Material:
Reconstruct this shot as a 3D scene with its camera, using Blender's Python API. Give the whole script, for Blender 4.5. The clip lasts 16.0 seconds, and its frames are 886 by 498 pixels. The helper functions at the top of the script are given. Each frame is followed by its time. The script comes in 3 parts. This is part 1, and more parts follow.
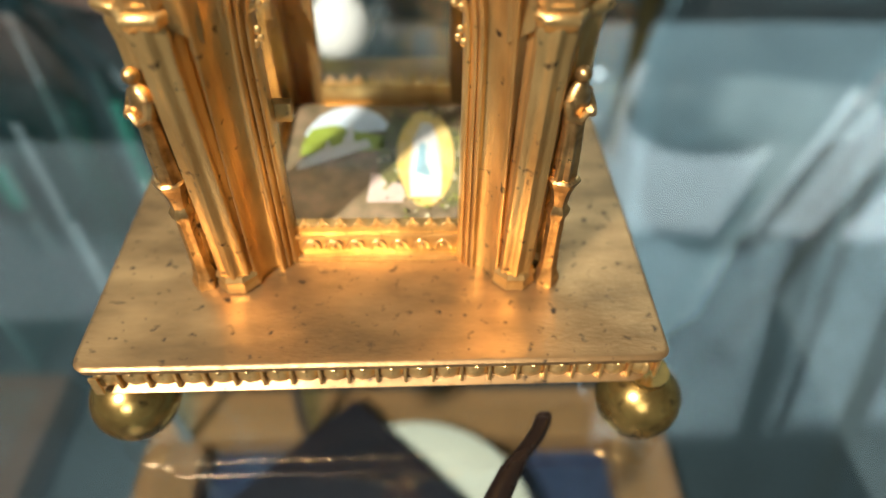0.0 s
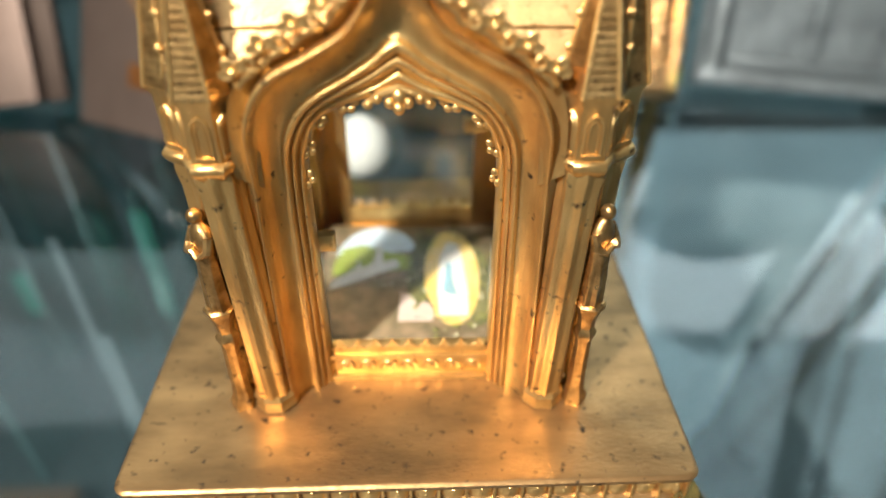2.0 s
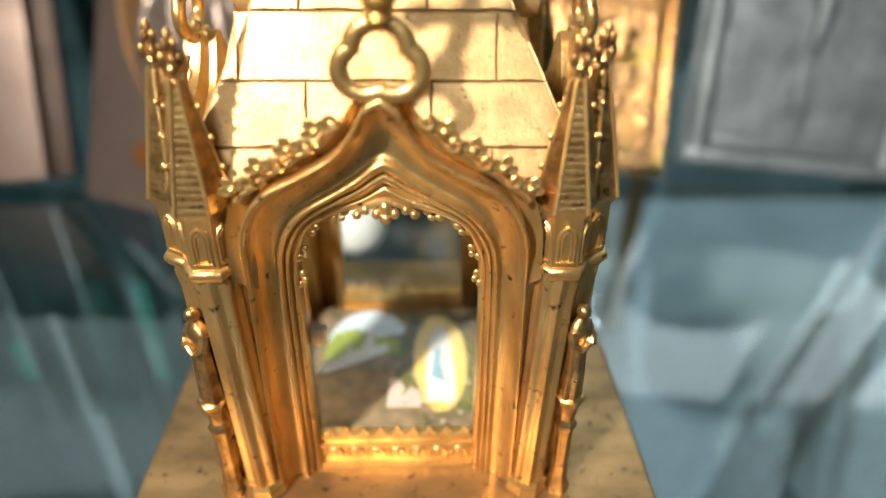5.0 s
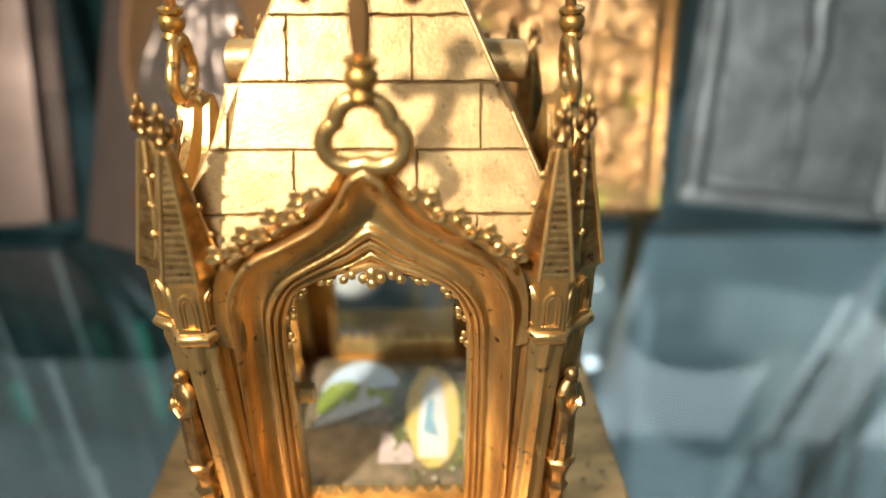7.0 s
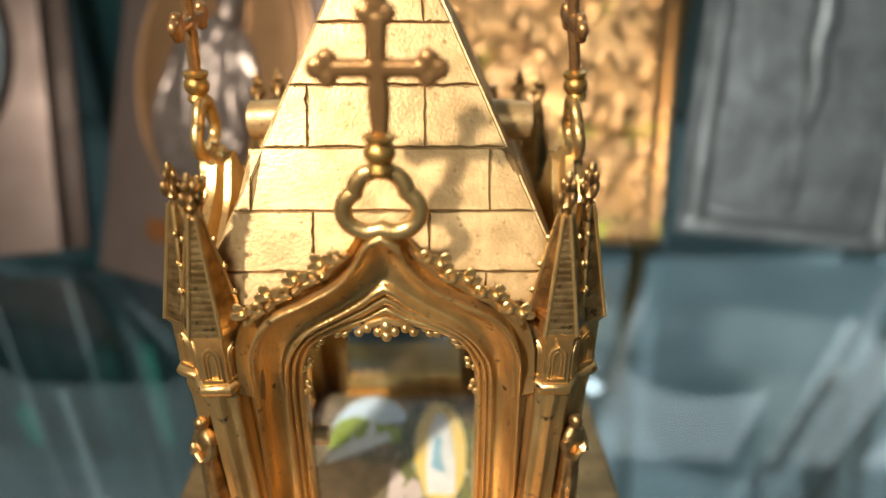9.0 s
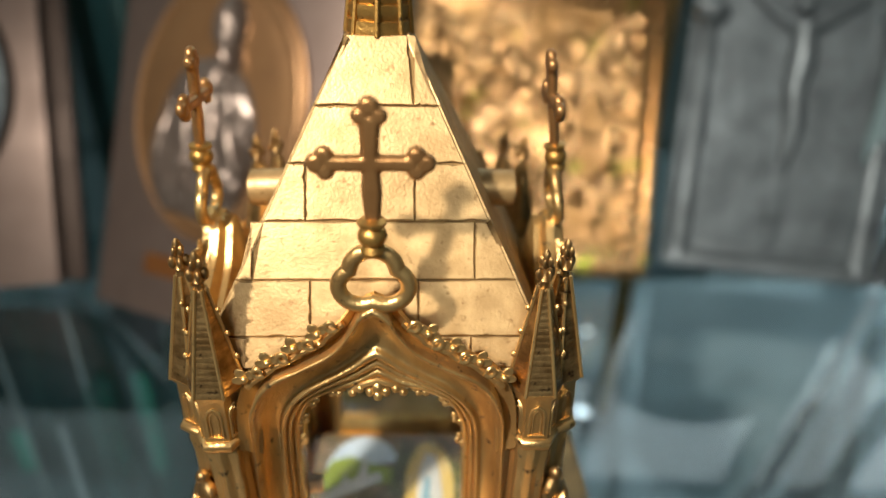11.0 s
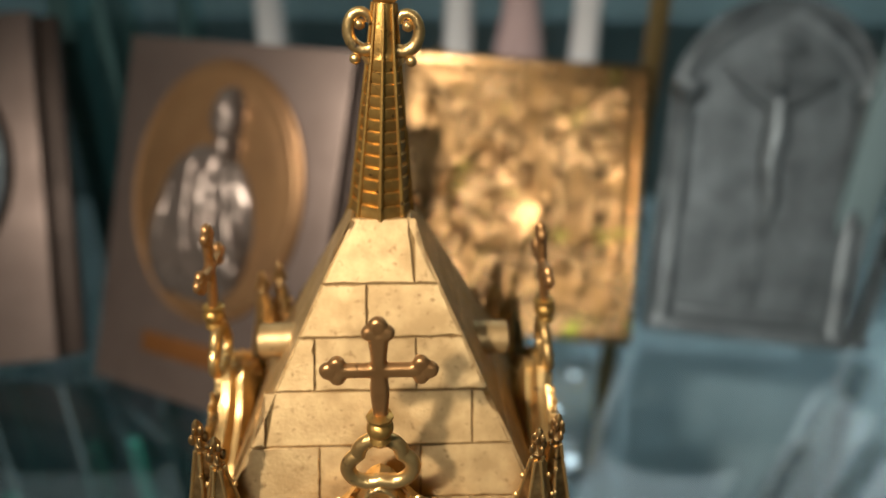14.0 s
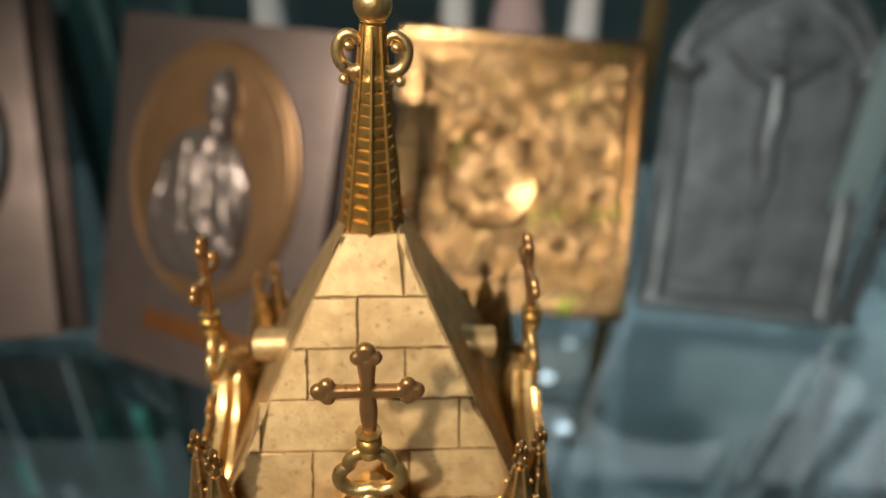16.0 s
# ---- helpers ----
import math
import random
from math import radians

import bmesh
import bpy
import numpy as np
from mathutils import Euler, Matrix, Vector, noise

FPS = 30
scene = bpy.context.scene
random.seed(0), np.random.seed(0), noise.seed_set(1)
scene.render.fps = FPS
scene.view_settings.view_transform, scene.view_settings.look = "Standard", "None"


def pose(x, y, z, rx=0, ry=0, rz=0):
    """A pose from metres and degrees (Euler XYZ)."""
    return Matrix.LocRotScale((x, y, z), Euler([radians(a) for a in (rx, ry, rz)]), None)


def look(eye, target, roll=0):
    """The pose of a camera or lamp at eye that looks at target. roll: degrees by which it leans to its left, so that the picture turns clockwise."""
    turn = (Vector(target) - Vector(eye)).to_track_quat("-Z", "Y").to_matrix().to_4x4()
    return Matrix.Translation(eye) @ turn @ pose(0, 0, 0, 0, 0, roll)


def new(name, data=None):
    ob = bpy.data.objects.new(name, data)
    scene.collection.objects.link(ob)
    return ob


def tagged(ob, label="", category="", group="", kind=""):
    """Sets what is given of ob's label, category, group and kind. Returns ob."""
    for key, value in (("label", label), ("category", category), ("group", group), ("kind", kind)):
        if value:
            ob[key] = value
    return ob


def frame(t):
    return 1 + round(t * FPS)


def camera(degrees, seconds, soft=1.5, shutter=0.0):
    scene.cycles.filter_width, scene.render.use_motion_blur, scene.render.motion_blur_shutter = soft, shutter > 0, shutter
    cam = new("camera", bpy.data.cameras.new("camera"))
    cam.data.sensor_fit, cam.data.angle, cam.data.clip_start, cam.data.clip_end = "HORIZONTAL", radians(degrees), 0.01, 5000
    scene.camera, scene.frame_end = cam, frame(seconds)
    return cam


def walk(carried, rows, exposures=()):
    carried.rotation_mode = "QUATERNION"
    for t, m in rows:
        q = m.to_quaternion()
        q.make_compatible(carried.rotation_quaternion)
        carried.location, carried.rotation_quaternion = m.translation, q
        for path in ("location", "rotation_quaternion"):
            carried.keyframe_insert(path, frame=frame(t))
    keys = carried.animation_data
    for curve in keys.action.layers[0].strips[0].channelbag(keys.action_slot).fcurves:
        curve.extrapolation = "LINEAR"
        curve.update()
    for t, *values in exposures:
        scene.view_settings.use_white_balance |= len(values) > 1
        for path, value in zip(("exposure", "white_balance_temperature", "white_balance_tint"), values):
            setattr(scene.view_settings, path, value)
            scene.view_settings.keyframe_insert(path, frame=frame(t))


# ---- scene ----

Exercise goal:
Your task is to return the lines above, from the first one up to and including the line containing "ob = bpy.data.objects.new(name, data)", minus any pictures.

The response:
Reconstruct this shot as a 3D scene with its camera, using Blender's Python API. Give the whole script, for Blender 4.5. The clip lasts 16.0 seconds, and its frames are 886 by 498 pixels. The helper functions at the top of the script are given. Each frame is followed by its time. The script comes in 3 parts. This is part 1, and more parts follow.
0.0 s
2.0 s
5.0 s
7.0 s
9.0 s
11.0 s
14.0 s
16.0 s
# ---- helpers ----
import math
import random
from math import radians

import bmesh
import bpy
import numpy as np
from mathutils import Euler, Matrix, Vector, noise

FPS = 30
scene = bpy.context.scene
random.seed(0), np.random.seed(0), noise.seed_set(1)
scene.render.fps = FPS
scene.view_settings.view_transform, scene.view_settings.look = "Standard", "None"


def pose(x, y, z, rx=0, ry=0, rz=0):
    """A pose from metres and degrees (Euler XYZ)."""
    return Matrix.LocRotScale((x, y, z), Euler([radians(a) for a in (rx, ry, rz)]), None)


def look(eye, target, roll=0):
    """The pose of a camera or lamp at eye that looks at target. roll: degrees by which it leans to its left, so that the picture turns clockwise."""
    turn = (Vector(target) - Vector(eye)).to_track_quat("-Z", "Y").to_matrix().to_4x4()
    return Matrix.Translation(eye) @ turn @ pose(0, 0, 0, 0, 0, roll)


def new(name, data=None):
    ob = bpy.data.objects.new(name, data)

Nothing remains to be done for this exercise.